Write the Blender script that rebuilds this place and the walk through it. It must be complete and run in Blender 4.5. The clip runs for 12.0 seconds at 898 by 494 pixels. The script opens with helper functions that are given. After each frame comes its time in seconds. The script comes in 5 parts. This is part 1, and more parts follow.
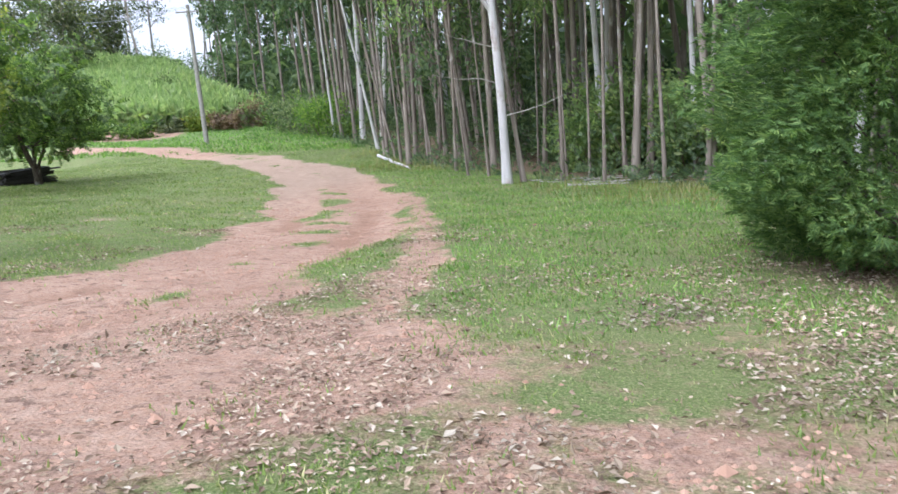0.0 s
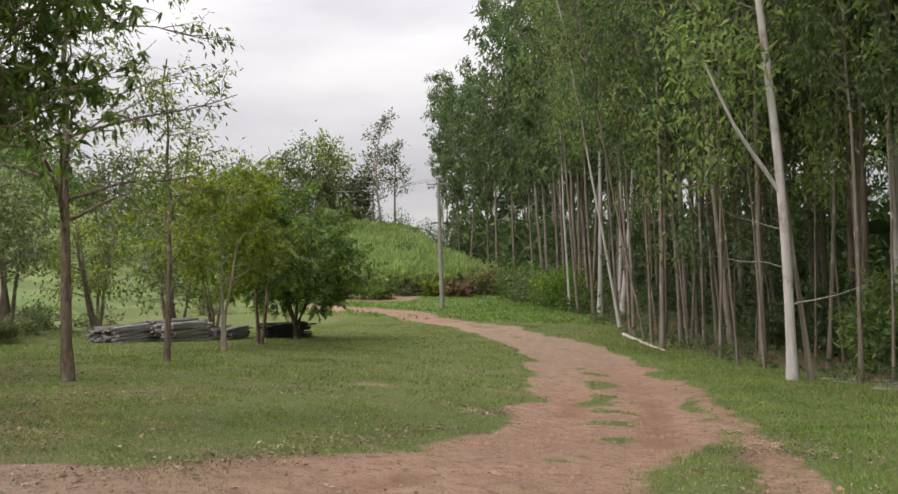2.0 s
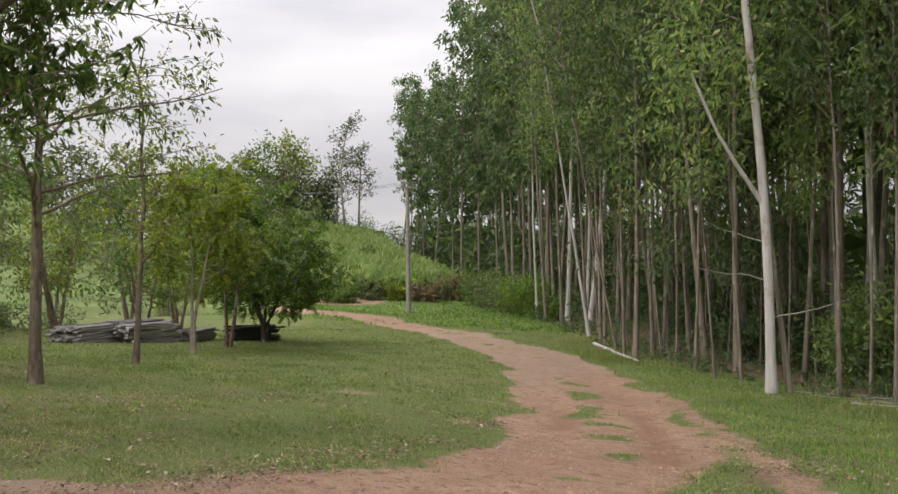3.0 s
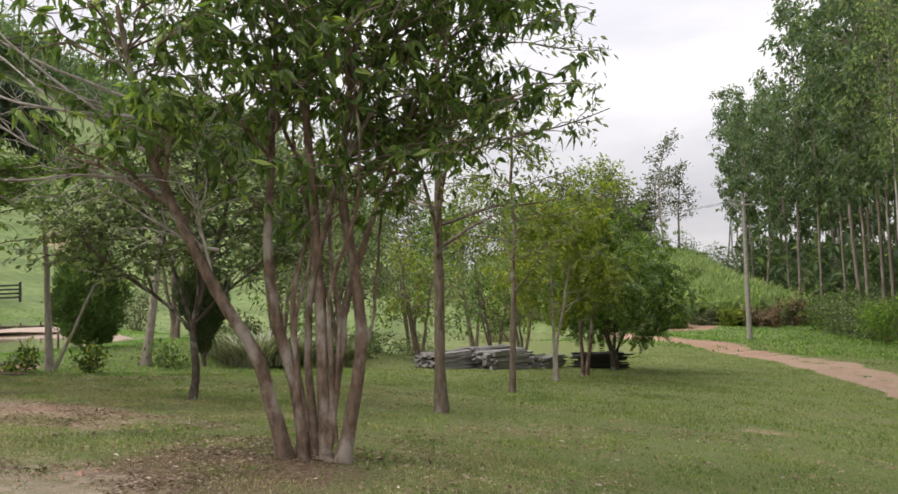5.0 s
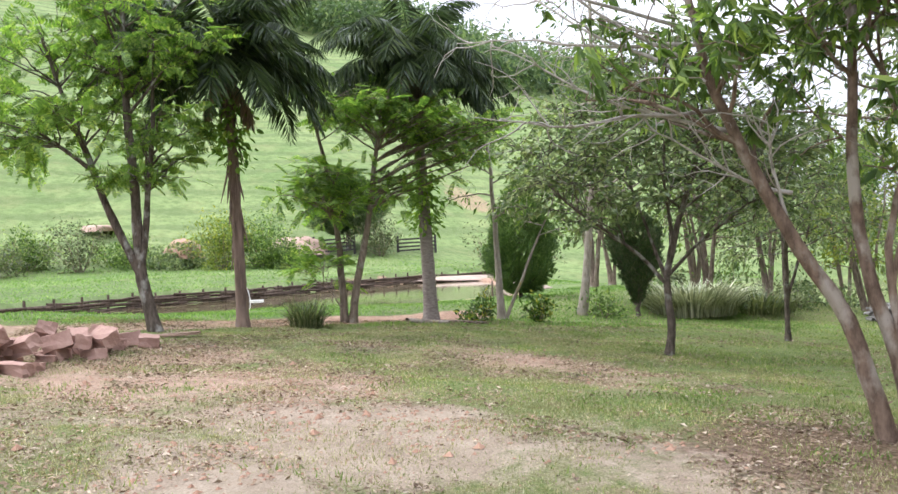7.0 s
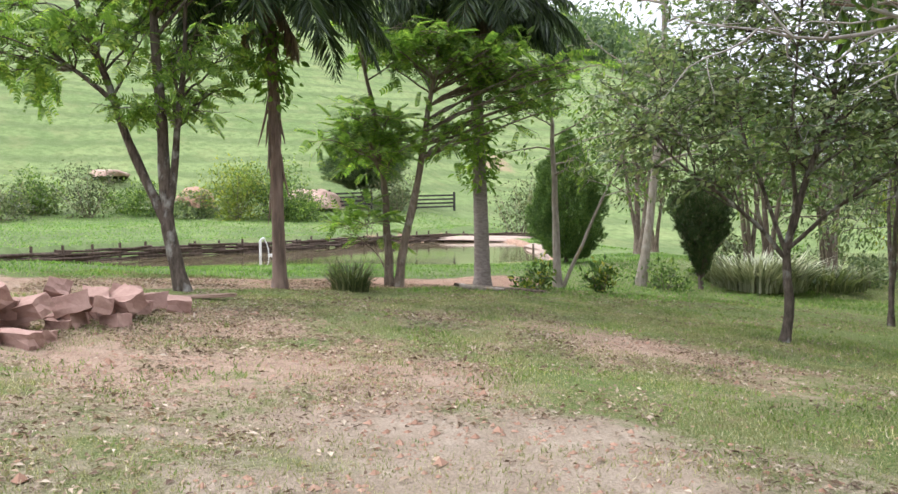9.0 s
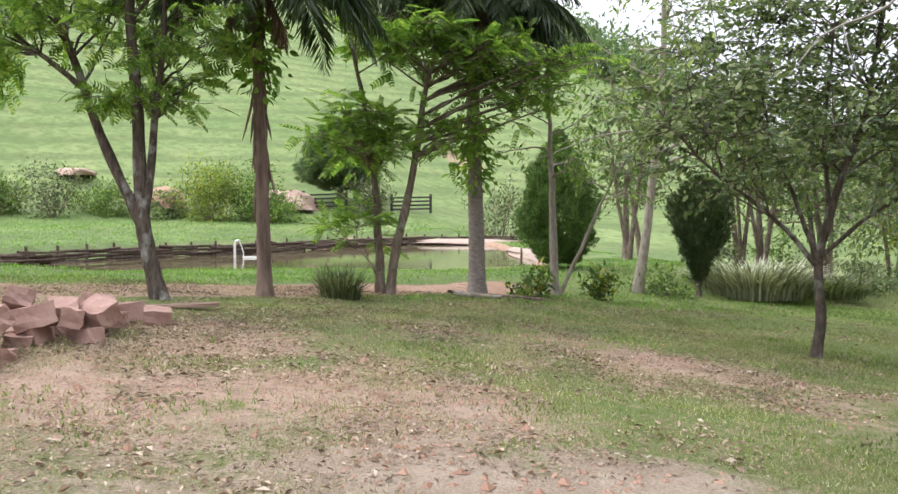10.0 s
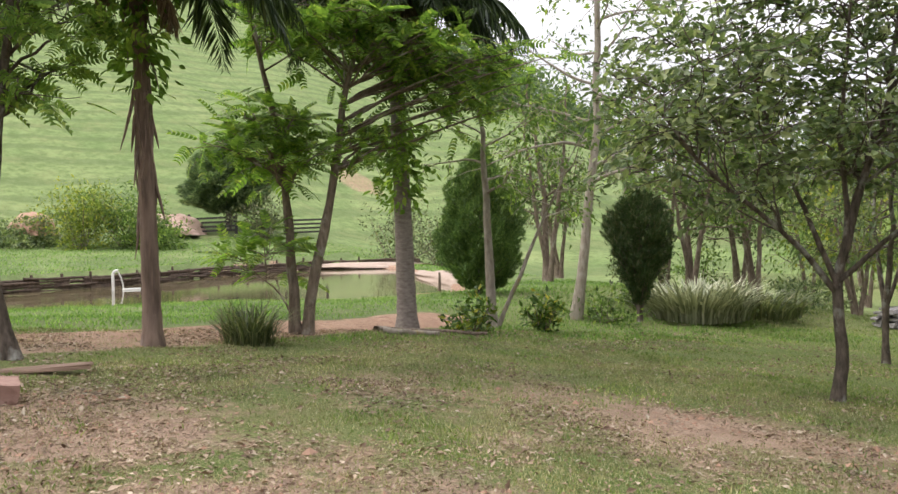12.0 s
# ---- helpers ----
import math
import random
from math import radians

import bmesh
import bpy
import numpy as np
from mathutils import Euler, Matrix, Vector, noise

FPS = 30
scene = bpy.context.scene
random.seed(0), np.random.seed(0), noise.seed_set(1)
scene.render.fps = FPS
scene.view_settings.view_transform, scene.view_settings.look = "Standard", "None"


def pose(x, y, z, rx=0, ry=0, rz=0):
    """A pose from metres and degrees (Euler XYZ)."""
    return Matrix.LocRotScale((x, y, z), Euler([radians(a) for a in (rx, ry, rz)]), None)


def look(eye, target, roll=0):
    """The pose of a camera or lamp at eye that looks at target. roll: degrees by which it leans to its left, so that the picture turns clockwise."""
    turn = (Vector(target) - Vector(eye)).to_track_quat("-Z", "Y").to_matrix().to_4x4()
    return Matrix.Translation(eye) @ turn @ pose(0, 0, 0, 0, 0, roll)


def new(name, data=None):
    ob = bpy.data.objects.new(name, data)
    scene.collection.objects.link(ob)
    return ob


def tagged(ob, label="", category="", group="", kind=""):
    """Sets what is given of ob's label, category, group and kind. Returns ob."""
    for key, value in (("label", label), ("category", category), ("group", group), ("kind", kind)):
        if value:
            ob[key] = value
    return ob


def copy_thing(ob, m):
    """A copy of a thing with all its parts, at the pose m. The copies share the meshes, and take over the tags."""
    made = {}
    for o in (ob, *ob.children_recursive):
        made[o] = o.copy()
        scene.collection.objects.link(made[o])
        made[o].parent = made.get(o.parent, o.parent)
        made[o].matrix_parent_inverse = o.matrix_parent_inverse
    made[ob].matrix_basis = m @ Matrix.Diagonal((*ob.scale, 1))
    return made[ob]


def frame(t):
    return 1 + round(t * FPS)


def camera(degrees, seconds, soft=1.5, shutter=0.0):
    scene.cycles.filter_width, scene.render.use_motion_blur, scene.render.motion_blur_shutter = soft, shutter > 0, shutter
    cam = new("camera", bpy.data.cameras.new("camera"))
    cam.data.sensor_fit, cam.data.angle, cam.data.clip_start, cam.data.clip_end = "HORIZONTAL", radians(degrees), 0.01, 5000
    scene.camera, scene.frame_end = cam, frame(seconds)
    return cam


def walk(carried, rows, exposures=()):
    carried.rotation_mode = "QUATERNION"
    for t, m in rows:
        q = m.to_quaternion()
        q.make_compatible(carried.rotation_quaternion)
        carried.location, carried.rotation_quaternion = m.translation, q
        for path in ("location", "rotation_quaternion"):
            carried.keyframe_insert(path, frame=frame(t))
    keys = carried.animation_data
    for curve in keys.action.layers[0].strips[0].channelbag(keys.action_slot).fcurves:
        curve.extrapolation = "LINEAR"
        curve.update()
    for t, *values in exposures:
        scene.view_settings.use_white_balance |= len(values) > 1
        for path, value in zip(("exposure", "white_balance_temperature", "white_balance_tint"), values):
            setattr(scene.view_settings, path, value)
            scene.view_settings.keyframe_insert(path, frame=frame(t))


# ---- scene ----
======
(Your task): Extract, word for word, each line from the top of the data down to and including the line with "scene.collection.objects.link(ob)"; skip the pictures.

(Written solution):
Write the Blender script that rebuilds this place and the walk through it. It must be complete and run in Blender 4.5. The clip runs for 12.0 seconds at 898 by 494 pixels. The script opens with helper functions that are given. After each frame comes its time in seconds. The script comes in 5 parts. This is part 1, and more parts follow.
0.0 s
2.0 s
3.0 s
5.0 s
7.0 s
9.0 s
10.0 s
12.0 s
# ---- helpers ----
import math
import random
from math import radians

import bmesh
import bpy
import numpy as np
from mathutils import Euler, Matrix, Vector, noise

FPS = 30
scene = bpy.context.scene
random.seed(0), np.random.seed(0), noise.seed_set(1)
scene.render.fps = FPS
scene.view_settings.view_transform, scene.view_settings.look = "Standard", "None"


def pose(x, y, z, rx=0, ry=0, rz=0):
    """A pose from metres and degrees (Euler XYZ)."""
    return Matrix.LocRotScale((x, y, z), Euler([radians(a) for a in (rx, ry, rz)]), None)


def look(eye, target, roll=0):
    """The pose of a camera or lamp at eye that looks at target. roll: degrees by which it leans to its left, so that the picture turns clockwise."""
    turn = (Vector(target) - Vector(eye)).to_track_quat("-Z", "Y").to_matrix().to_4x4()
    return Matrix.Translation(eye) @ turn @ pose(0, 0, 0, 0, 0, roll)


def new(name, data=None):
    ob = bpy.data.objects.new(name, data)
    scene.collection.objects.link(ob)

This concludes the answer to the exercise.